Além disso, todas as pessoas que atualmente ocupam esses cargos terão de renunciar.
Com a aprovação da lei, haverá uma eleição direta para juízes. Sendo assim, a população vai votar nos candidatos que se apresentarem para concorrer ao cargo.
Já para os cargos de ministros do Supremo e do Tribunal Eleitoral, a candidatura vai ser diferente: cada um dos poderes (Executivo, Legislativo e o próprio Supremo) vai apresentar uma lista com seus candidatos. Haverá uma campanha nacional e uma votação em lista. Os vencedores serão os nomeados.
As críticas ao projeto
De acordo com o jornal “Financial Times”, apenas um país, a Bolívia, elege os juízes da Suprema Corte por voto direto dos eleitores.
Rubens Glezer, professor da FGV e membro do grupo Supremo em Pauta, afirma que a forma mais comum é a indicação de nome pelo Executivo e aprovação pelo Legislativo.

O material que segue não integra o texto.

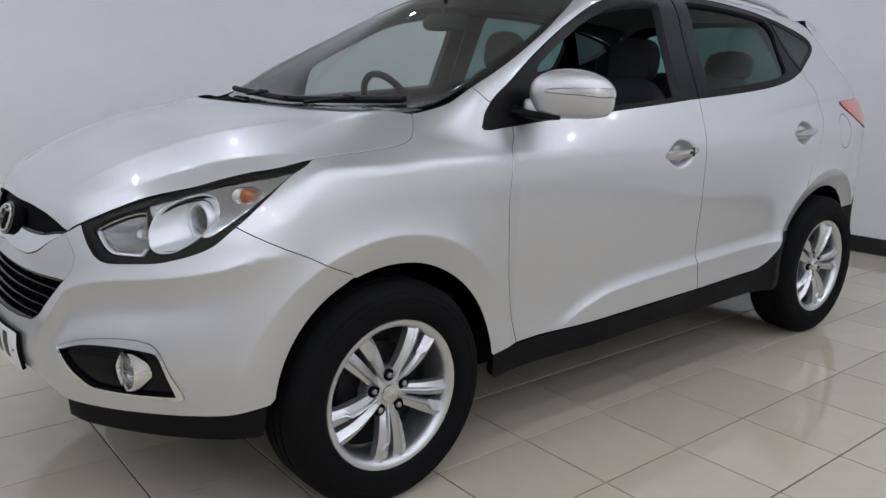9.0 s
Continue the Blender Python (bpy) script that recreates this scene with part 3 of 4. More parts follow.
def body_side(flip):
    o = on_flank([(0.4501, 1.188)] + [p for p in head if p[0] > 0.455] + belt_tip[::-1][1:] + gap3[1:] + [(2.308, 0.560)] + arch(2.64, 147, 66)[1:])
    o += on_flank([(2.835, 0.716), (2.908, 0.771), (3.130, 0.934), (3.20, 1.000)]) + left(tail_lamp[8:] + tail_lamp[:5]) + left(sl(tail_line)[::-1][1:])
    o += [tuple(p) for p in left(sl([(2.812, 0.54, 1.555), (2.4, 0.545, 1.59), (1.9, 0.548, 1.61), (1.4, 0.565, 1.605), (1.060, 0.570, 1.570)], 0.03)[1:])]
    o += left(screen_side[screen_cut:][::-1][1:]) + left(pillar_seam[::-1][1:-1])
    return skin("body_side", "polar", o, PAINT, car, holes=[] if flip else [fuel_ring(0.080)], flip=flip, back=TRIM_GREY, step=0.03 if flip else 0.015, lines=() if flip else shoulder_rear + rings_rear)


both(body_side)
skin("fuel_flap", "polar", fuel_ring(0.080), PAINT, car, "round silver fuel flap", step=0.012, sink=0.0006)


def rear_bumper(flip):
    o = on_flank(arch(2.64, 66, 40)[1:] + [(2.965, 0.605), (3.1, 0.615), (3.36, 0.63), (3.40, 0.80), (3.36, 0.97), (3.29, 0.985), (3.20, 1.0), (3.13, 0.934), (2.908, 0.771), (2.835, 0.716)])
    return skin("rear_bumper", "polar", o, PAINT, car, flip=flip, gap=0.0012, lines=() if flip else rings_rear)


def rear_cladding(flip):
    o = on_flank(arch(2.64, 40, -3)[1:] + [(3.04, 0.30), (3.2, 0.29), (3.36, 0.32), (3.37, 0.62), (3.1, 0.612), (2.965, 0.602)])
    return skin("rear_cladding", "polar", o, CLAD, car, "black plastic lower bumper", flip=flip)


def sill(flip):
    o = on_flank([(0.402, 0.378), (0.519, 0.389), (1.0, 0.393), (1.566, 0.402), (2.02, 0.415)] + gap3l[::-1][1:] + [(2.308, 0.560)] + arch(2.64, 147, 186)[1:] + [(2.22, 0.305), (2.0, 0.315), (1.2, 0.308), (0.7, 0.300), (0.42, 0.290), (0.404, 0.31)])
    return skin("sill_cladding", "polar", o, CLAD, car, "black plastic sill", flip=flip, bulge=lambda p: 0.004 * sstep(0.40, 0.36, p[:, 2]))


both(rear_bumper), both(rear_cladding), both(sill)


def tail_light(flip):
    t = skin("tail_light", "polar", left(tail_lamp), RED_LENS, car, "red tail light", flip=flip, bulge=lambda p: np.full(len(p), 0.004))
    return t


both(tail_light)


rear_half = [(2.90, 0.0, 1.55), (2.89, 0.25, 1.55), (2.86, 0.48, 1.5)] + [q for q in sl(tail_line) if q[0] > 2.872] + [(3.30, 0.62, 1.12), (3.40, 0.3, 1.15), (3.42, 0.0, 1.16)]
rear_clear = [(2.95, 0.0, 1.53), (2.945, 0.25, 1.53), (2.93, 0.45, 1.52), (2.945, 0.55, 1.50), (3.0, 0.578, 1.45), (3.1, 0.595, 1.38), (3.2, 0.61, 1.30), (3.26, 0.59, 1.24), (3.32, 0.45, 1.20), (3.36, 0.25, 1.18), (3.375, 0.0, 1.17)]
rear_glass = skin("rear_glass", "top", symmetric(rear_half), GLOSS_BLACK, car, "black edged tailgate window", step=0.03, gap=0.001, thick=0.006, holes=[symmetric(rear_clear)])
skin("window_pane", "top", symmetric(rear_clear), PRIVACY, rear_glass, "dark green tinted rear window", step=0.04, gap=-0.003, thick=0.003, sink=0.002, back=BARE).visible_shadow = False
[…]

Uma das ideias por trás dessa forma de indicação, segundo ele, é “blindar” os juízes de pressões políticas das maiorias. “Se houver votação para juiz da Suprema Corte, a tendência é que os eleitos sejam de regiões mais populosas, mas, nesse caso, como ficariam os direitos das pessoas de regiões menos populosas?”, afirma ele.
Uma Suprema Corte deve funcionar como uma espécie de freio “aos excessos emocionais de conjuntura, que historicamente tendem a ser danosos a direitos de grupos vulneráveis, no curto prazo, e para a comunidade como um todo, no médio e longo prazo”, diz o professor.

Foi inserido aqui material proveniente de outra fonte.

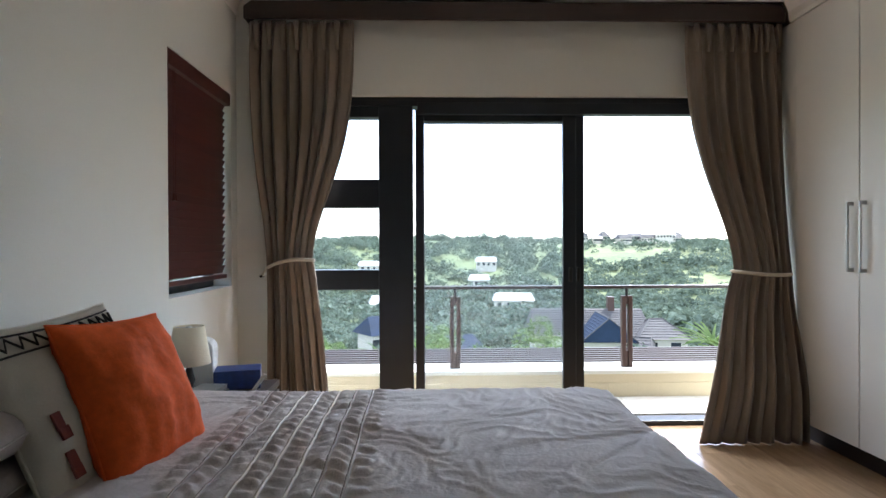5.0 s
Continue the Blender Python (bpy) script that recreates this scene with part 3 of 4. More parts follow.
def duvet():
    t = thing("duvet", "rumpled taupe cotton duvet with pintuck stripes", "duvet")
    x0, x1, y0, y1 = -1.95, BX1 + 0.33, BY0 - 0.22, BY1 + 0.25
    nx, ny = 260, 300
    bm = new_bm()
    g = []
    for i in range(nx + 1):
        cx = x0 + (x1 - x0) * i / nx
        hem = 0.010 * math.sin(cx * 4.1) + 0.008 * math.sin(cx * 9.0) - 0.035
        long = 0.14 * smooth(0, 1, (cx + 1.3) / 0.8)
        row = []
        for j in range(ny + 1):
            cy = (y0 + hem - long) + (y1 - y0 - hem + long) * j / ny
            ang = 0.10 * noise.noise((cy * 2, 1.0, 7.0)) + (0.06 if cy < BY0 + 0.05 else 0)
            row.append(bm.verts.new(cloth(cx + ang * max(0.0, 1 - i / 12), cy)))
        g.append(row)
    for a, b in zip(g, g[1:]):
        for j in range(ny):
            bm.faces.new((a[j], b[j], b[j + 1], a[j + 1]))
    d = part("cover", bm, DUVET, t, "", True)
    s = d.modifiers.new("thickness", "SOLIDIFY")
    s.thickness, s.offset = 0.012, -1.0
    for k in STRIPES:
        bm = new_bm()
        pts = []
        for j in range(130):
            cy = (BY0 - 0.20) + (BY1 - BY0 + 0.42) * j / 129
            pts.append(cloth(stripe_x(k, cy), cy) + Vector((0, 0, 0.0035)) + Vector((0, -0.003 if cy < BY0 + 0.02 else 0, 0)))
        tube(bm, pts, 0.0042 if k in (2, 3, 4) else 0.0036, 6)
        part("piping", bm, PIPING if k in (2, 3, 4) else PIPING_D, t, "satin piping" if k in (2, 3, 4) else "brown stitched piping", True)


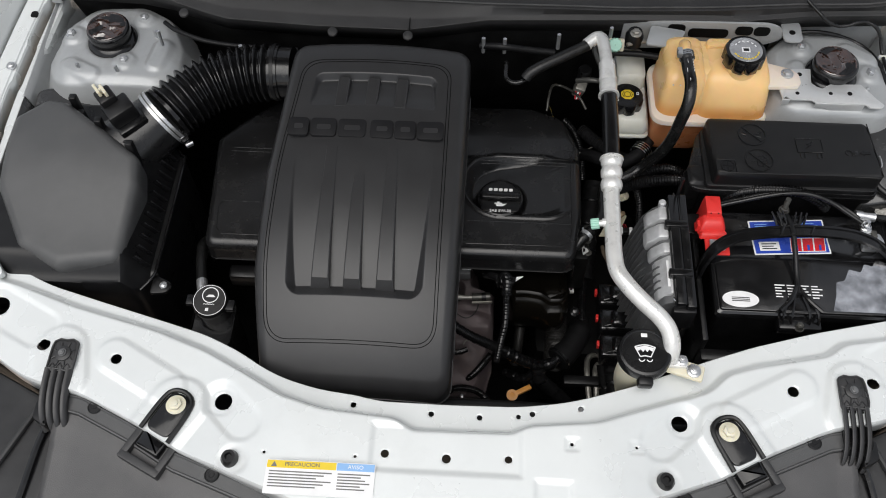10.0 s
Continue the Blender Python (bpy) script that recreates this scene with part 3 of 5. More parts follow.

A lógica do modelo mais comum, pelo qual os ministros são indicados pelo poder Executivo e referendados pelo Legislativo, é que existe um crivo político para que o candidato seja escolhido, mas ele terá autonomia para exercer o cargo, segundo Glezer.
A analista política mexicana Jimena Díaz aponta uma possível consequência problemática com a eleição de juízes de primeira instância: grupos organizados podem financiar uma eleição para juiz.

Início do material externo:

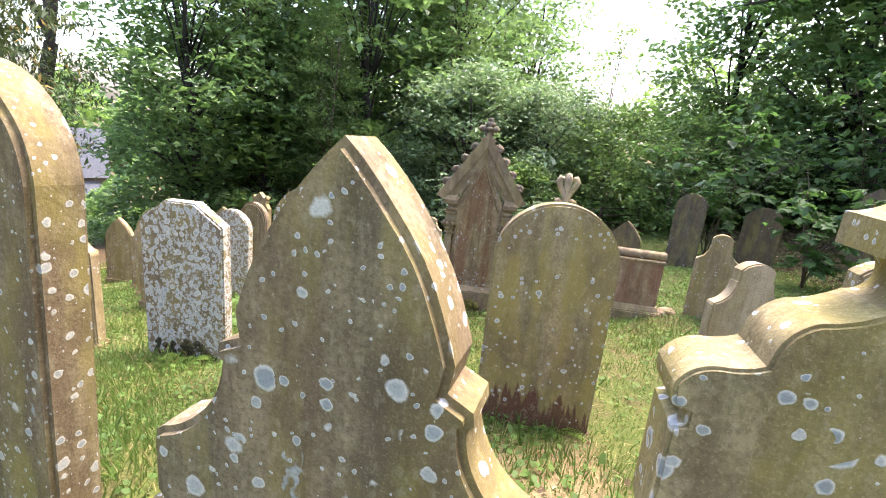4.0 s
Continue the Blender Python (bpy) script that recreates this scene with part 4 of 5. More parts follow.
# ---- stone with a rolled top ----
def scroll_stone():
    top = thing("scroll_headstone", stone_pose(0.79, 7.87, 6), "low brown headstone with a rolled top on a mossy plinth", "headstone")
    part("plinth", box_bm(-0.36, 0.36, -0.17, 0.17, -0.2, 0.10, 0.015), STONE_TAN, top)
    part("step", frustum_bm(-0.33, 0.33, -0.13, 0.13, 0.10, 0.16, 0.025, 0.03), STONE_TAN, top)
    part("body", box_bm(-0.29, 0.29, -0.085, 0.085, 0.15, 0.71, 0.008), STONE_RED_TAN, top, "brown streaked body")
    part("cap_moulding", box_bm(-0.305, 0.305, -0.10, 0.10, 0.69, 0.72, 0.008), STONE_TAN, top)
    bm = bmesh.new()
    add_tube(bm, [(-0.31, 0, 0.765), (-0.30, 0, 0.765), (0.30, 0, 0.765), (0.31, 0, 0.765)], [0.05, 0.056, 0.056, 0.05], 18)
    part("roll", bm, STONE_TAN, top, "weathered stone roll", smooth=True)
    bm = bmesh.new()
    for s in (-1, 1):
        add_tube(bm, [(s * 0.312, (0.045 - 0.0035 * i) * math.cos(0.7 * i), 0.765 + (0.045 - 0.0035 * i) * math.sin(0.7 * i)) for i in range(12)], [0.005] * 12, 5)
    part("spiral", bm, STONE_DARK, top, smooth=True)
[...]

“No México, por exemplo, tem crime organizado. Esse é o exemplo mais nocivo, mas pode ser também financiamento do setor empresarial –as petroleiras, as farmacêuticas podem ter seu juiz, seu magistrado, seu ministro do Supremo”, ela afirma.
O plano de López Obrador
Andrés Manuel López Obrador com Claudia Sheinbaum, em setembro de 2023 — Foto: Henry Romero/Reuters
A analista política Jimena Díaz diz que o grande arquiteto dessa reforma é o ex-presidente López Obrador, que tem três propósitos políticos:
- Influenciar a pauta da campanha eleitoral: a reforma judicial não foi a única que ele enviou para o Congresso para ficar “engatilhada”; o ex-presidente também encaminhou um mecanismo de paridade do salário mínimo com a inflação e mudanças na forma como funciona o setor elétrico; ambos foram tópicos das campanhas.
- Determinar qual vai ser a agenda da aliada dele, Claudia Sheinbaum. “A força de Sheinbaum é totalmente derivada do endosso que ela recebeu do ex-presidente. As eleições, na prática, foram um referendo sobre López Obrador: as pessoas que gostam dele votar em Claudia. Ela foi defensora das propostas, mas não sabemos o que vai fazer quando se sentar na cadeira. Ela sabe que não vai poder se desvincular politicamente do presidente —se ela fizer isso, não vai conseguir governar”.
- Manter-se vivo politicamente: Pelas regras eleitorais do México, López Obrador não pode voltar à presidência. No entanto, diz Jimena, “ninguém pensa que ele vai para o rancho dele; a grande maioria dos deputados é fiel a ele, não a Cláudia. Ele quer se manter vivo e manter viva sua agenda”, afirma ela.